Anche sul doppiaggio italiano troviamo questa contrapposizione tra Asha e Re Magnifico. Se Gaia, che presta la sua voce alla protagonista, è riuscita a convincermi già dai primi minuti della pellicola, lo stesso, purtroppo, non posso dire per Michele Riondino. L’ho sentito molto scollato, poco aderente al personaggio. Molto meglio, invece, Marco Marca che dà la voce al re nella parte cantata (non si poteva lasciare a lui il personaggio a 360° come successo con il Gaston live-action o dobbiamo sempre infilare a forza un talent anche se non è in grado di doppiare? Sono un filo polemica? Sì, me ne rendo conto, ma è un argomento che mi sta a cuore). Per concludere questo giro, Amadeus come Valentino è tanto ridicolo da risultare, paradossalmente credibile. Valentino è una capra (in senso letterale, non è un insulto), è una caricatura. Un doppiaggio non eccezionale non fa altro che esaltarne l’aspetto buffo (sì, tecnicamente non è il massimo, ma proprio per la natura del personaggio possiamo farcelo andare bene).
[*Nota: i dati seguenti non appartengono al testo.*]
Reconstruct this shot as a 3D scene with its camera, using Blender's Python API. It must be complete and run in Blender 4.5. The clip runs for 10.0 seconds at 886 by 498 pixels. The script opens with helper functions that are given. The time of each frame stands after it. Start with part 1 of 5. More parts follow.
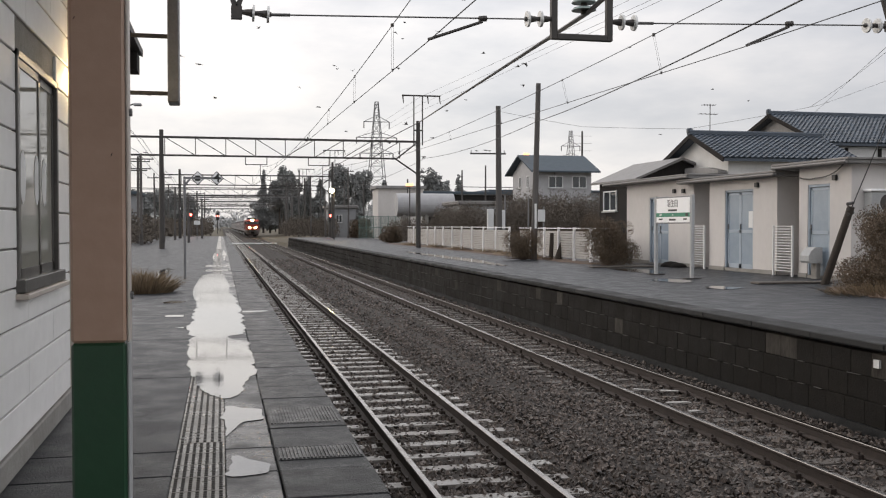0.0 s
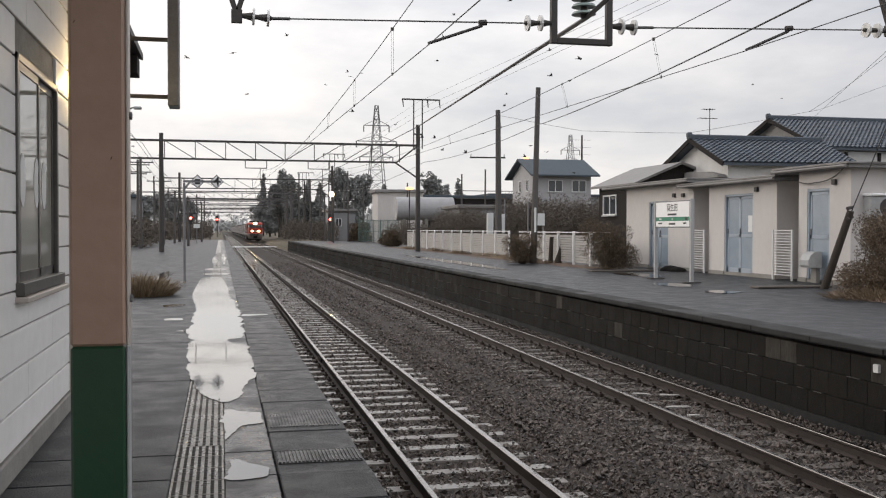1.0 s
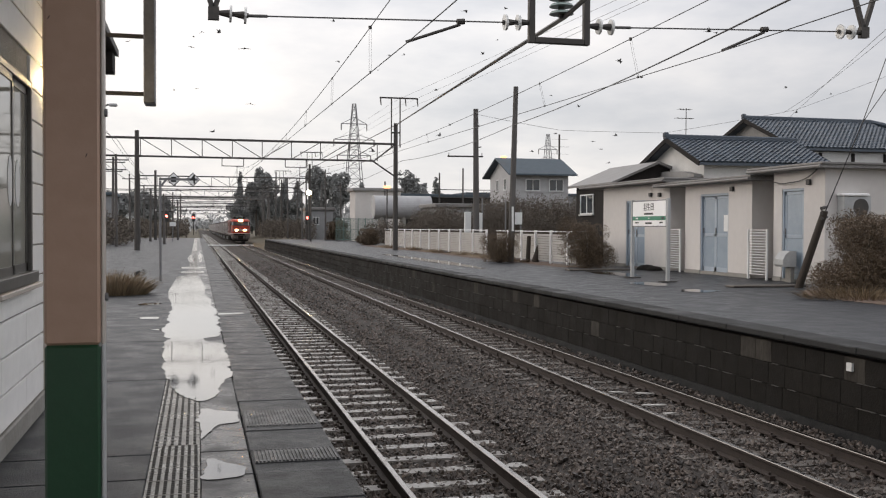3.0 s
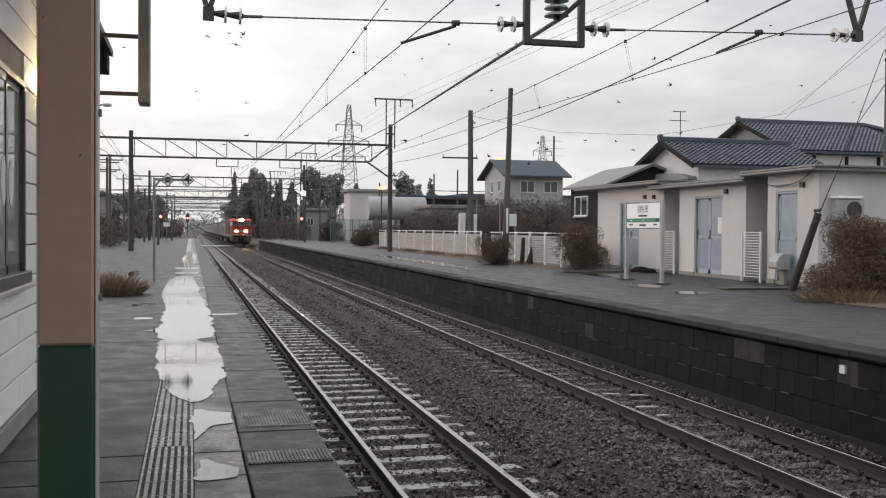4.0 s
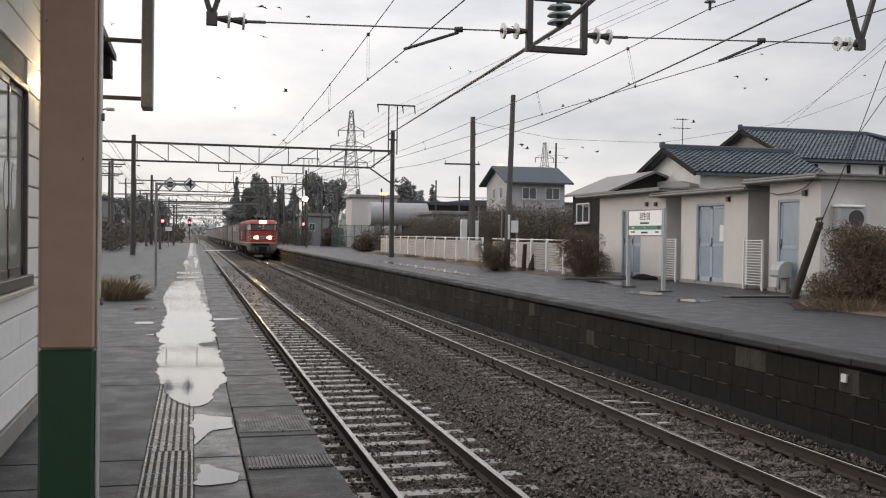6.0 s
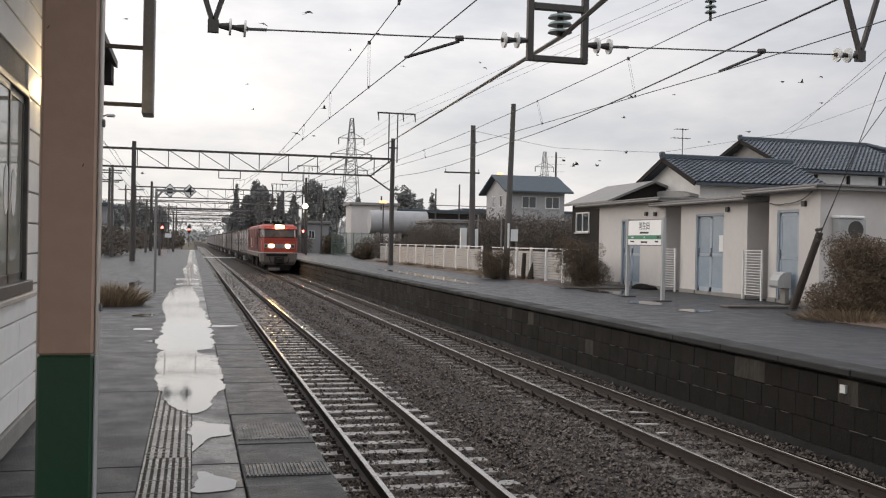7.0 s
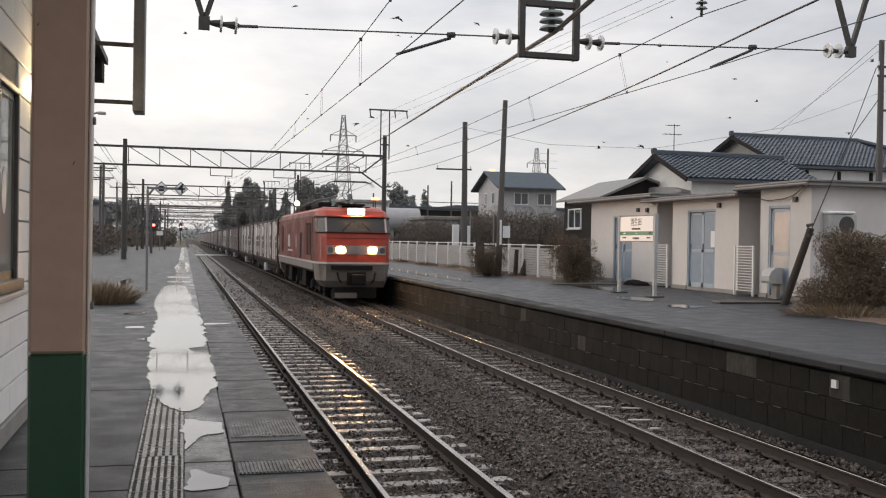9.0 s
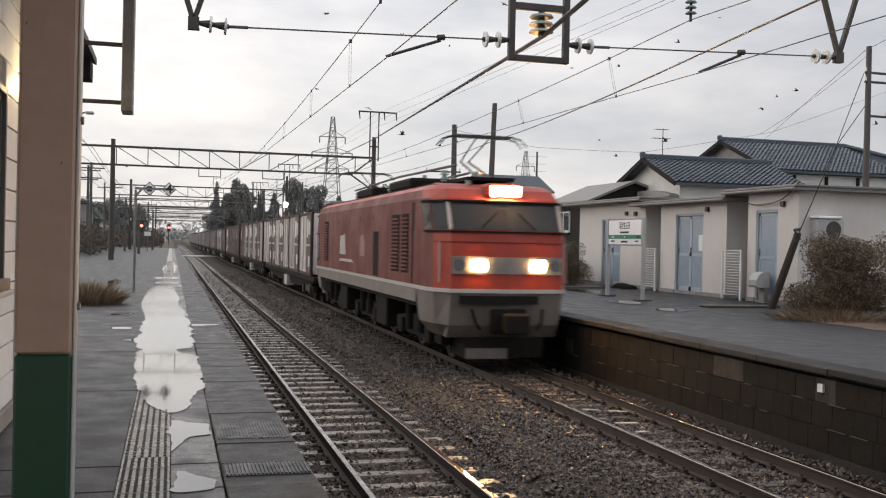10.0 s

Wish, insomma, è un film con alti e bassi, che hai i suoi bei pregi, ma non nasconde i difetti. Un film che sa omaggiare il passato, ma quasi ha paura di farlo in modo completo, forse per il finto perbenismo di una società moderna dove un padre che muore davanti agli occhi del figlio nel tentativo di salvarlo (sì, Mufasa, parlo con te) sarebbe troppo traumatizzante per i bambini, quindi anche il cattivo non riesce a esserlo fino in fondo e non merita una punizione tanto crudele come la morte. Un film carino, ma a cui manda qualcosa per essere veramente bello. Un film quasi frenato, che ha quasi timore a osare troppo, andando contro lo stesso messaggio che vuole lanciare.

Per tutti questi motivi assegno a Wish i miei quattro specchi.